A 14-year-old Tampa girl has gone well beyond that, missing 85 of 113 school days this year, and about 850 since kindergarten. Because of it, her mother, Charlotte Fair, 45, was put behind bars without bail more than a week ago.
"This is a very extreme case," said school district social worker Pat Crosby.
But family and a school social worker agree the case isn't one of a parent who can't control a wayward teenager; instead, it's a sad and unusual story of a mother's intense attachment.
It began before the girl was born, Russell Fair said, when his wife was pregnant with their son.
Ryan Jeremiah Fair was born with cerebral palsy. The family believes it was caused by Lyme disease Mrs. Fair contracted through a tick bite. Ryan couldn't walk or talk or eat on his own, and Mrs. Fair was his full-time caretaker for 15 years.
She got used to having a child need her. Then the boy died. "That's when everything started," said Russell Fair. "I think she was lonely." He spoke reluctantly about his separated wife, and on the condition that their daughter and her school not be identified.
Mrs. Fair, through jail officials, declined an interview request.
But Crosby, the social worker, said she too noticed that the absences appear to stem from attachment issues following Ryan's 2003 death.
After that happened, the couple's two girls would often skip school, Russell Fair said. Sometimes they said they were sick, but many times it seemed mom and the girls didn't want to leave each other.
"It was tough on her," Russell Fair said of his wife. "I think it was just too easy to stay home than get up and get the kids to school."
Russell Fair admits he should have made them go.
Things got more complicated when the couple separated and Mrs. Fair moved out with the girls, Russell Fair said. "I knew they were missing some school, but I had no idea," he said.
The 14-year-old girl is in sixth grade, two years behind her peers. It's unclear how much homeschooling may have taken place.
The oldest daughter, now 23, dropped out of high school, Russell Fair said. That daughter, who lives in Carrollwood with her mother, declined to comment.
Russell Fair said the severity of the situation became clear when Mrs. Fair was arrested in September on a charge of driving under the influence. Her breath test showed no alcohol, but she told deputies she'd taken oxycodone, an arrest affidavit states.
Deputies turned the case over to the State Attorney's Office, which sought Mrs. Fair's arrest. When deputies went to the house in January to take her into custody, she refused to open the door, and they added a charge of resisting arrest, records show.
That, plus failure to pay $417 in fines, was a violation of Mrs. Fair's probation for an October charge of failing to ensure her daughter went to school.
Mrs. Fair was taken into custody at a court hearing on Feb. 25.
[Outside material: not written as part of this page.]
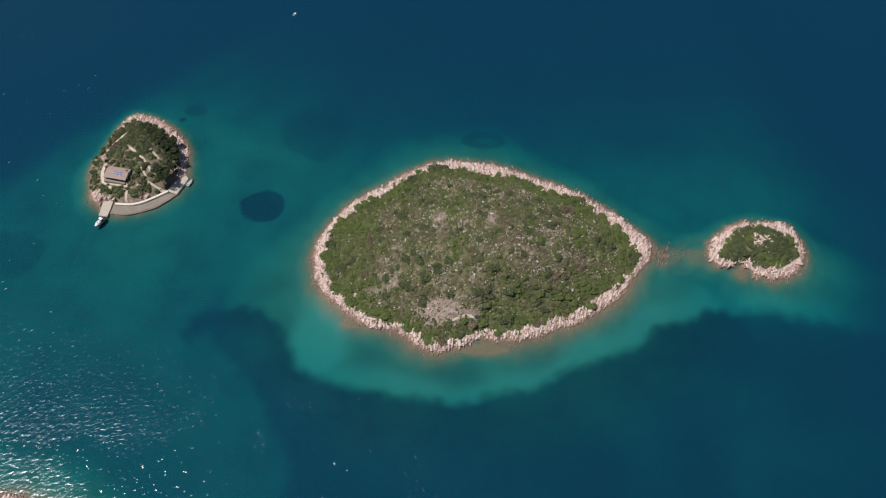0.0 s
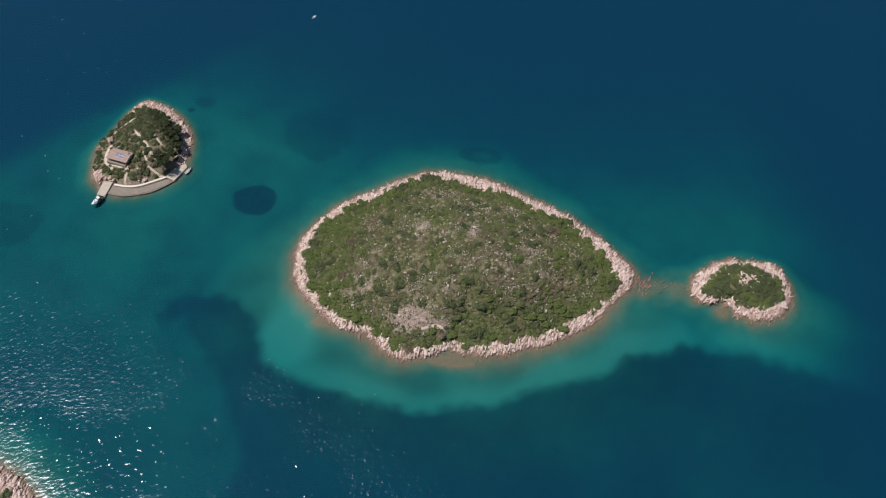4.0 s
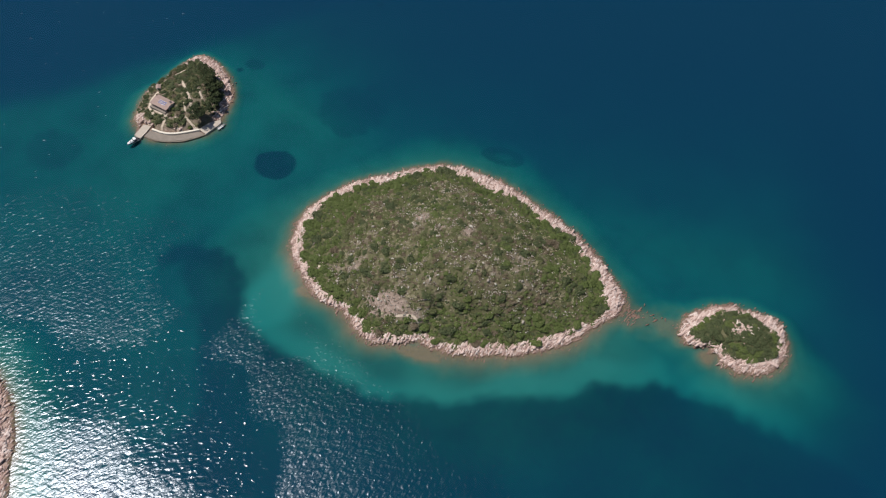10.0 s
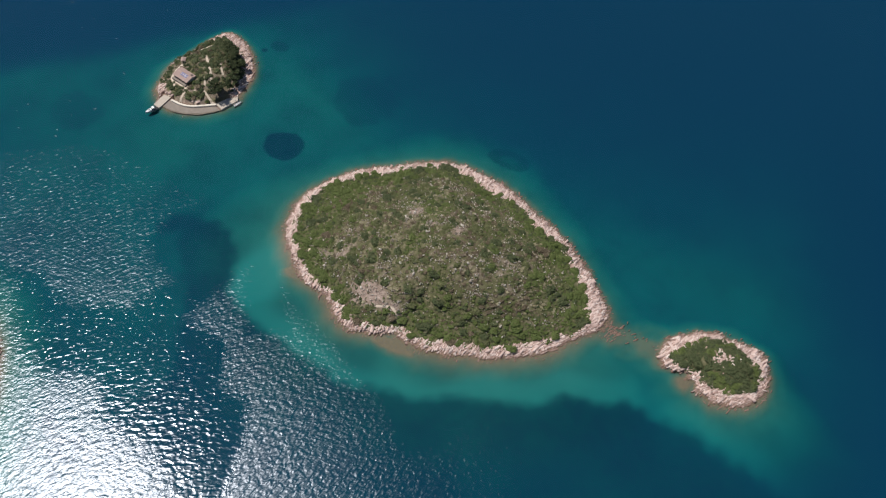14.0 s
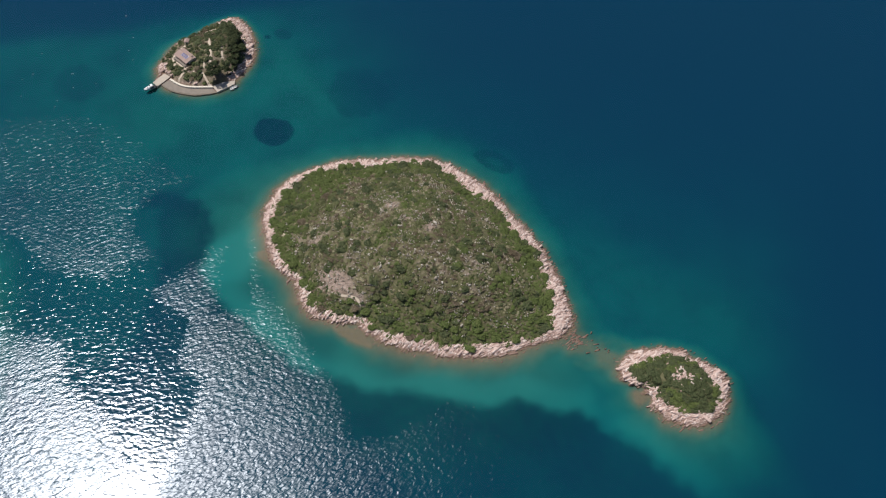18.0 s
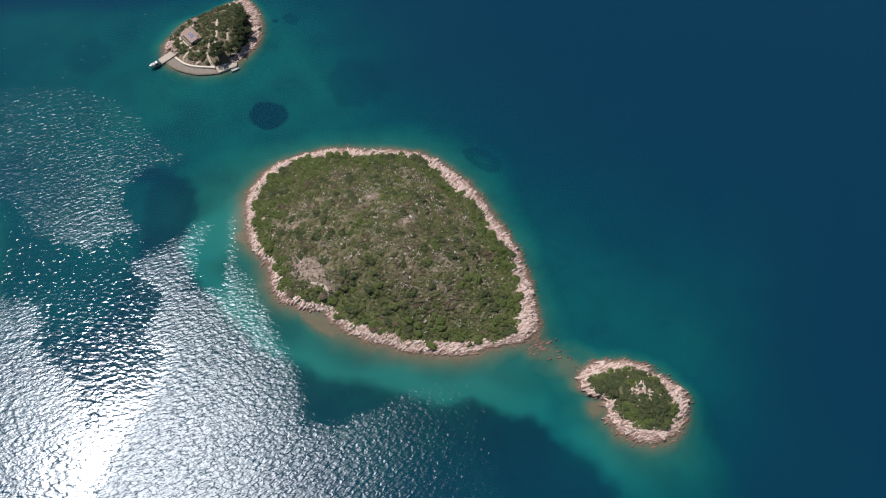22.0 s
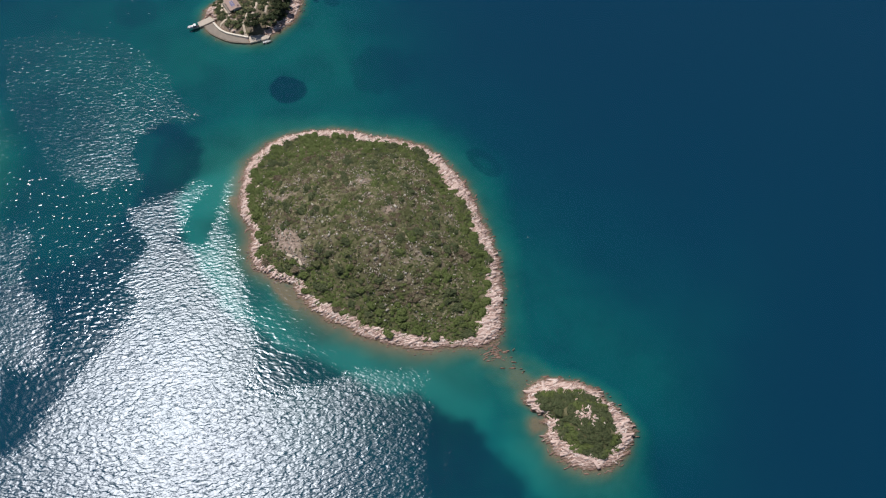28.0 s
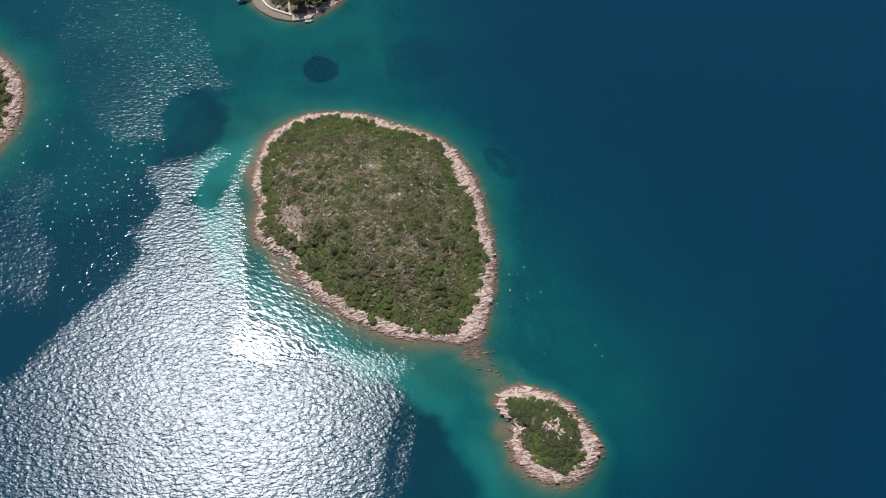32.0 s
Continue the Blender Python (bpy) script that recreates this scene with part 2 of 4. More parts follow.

She remains at the Hillsborough County jail on Falkenburg Road. County Judge Margaret Courtney denied bail. Her next hearing is scheduled for April 7.
The Department of Children and Families placed the daughter in custody of her father.
DCF spokesman Terry Field said the Fair family was investigated in 2002, but the case was closed when agents found no indicators of abuse. Field couldn't release any information about the investigation, including what prompted it or how long it was open.
Truancy alone isn't enough to warrant a DCF abuse or neglect probe, Field said.
Crosby said that can be frustrating for school social workers.
When a child misses dozens of days, that borders on what Crosby calls "educational neglect."
She said such cases generally raise suspicions of family dysfunction or substance abuse.
Sometimes the school warnings and offers of counseling just start piling up. Crosby said the Fair family's file is 3 inches thick.
The last resort is a jail cell.
Crosby said truancy charges are not rare.
About 200 serious cases were referred to her this year to determine whether they warrant charges, she said. That's out of thousands of current truancy cases across the whole school district.
But the first misdemeanor is the wakeup call for most folks, Crosby said.
She called this case particularly severe, the worst of the school year so far.
Russell Fair considers it a new chance for his daughter.
The girl, petite enough to fit in with younger kids, wants to be a marine biologist. For now, she's taking virtual classes on a laptop at home, Russell Fair said. But he hopes to get his daughter back in the classroom with other students next year. He said she's worried about middle school cliques and boys and wearing the right clothes, but she'll be okay.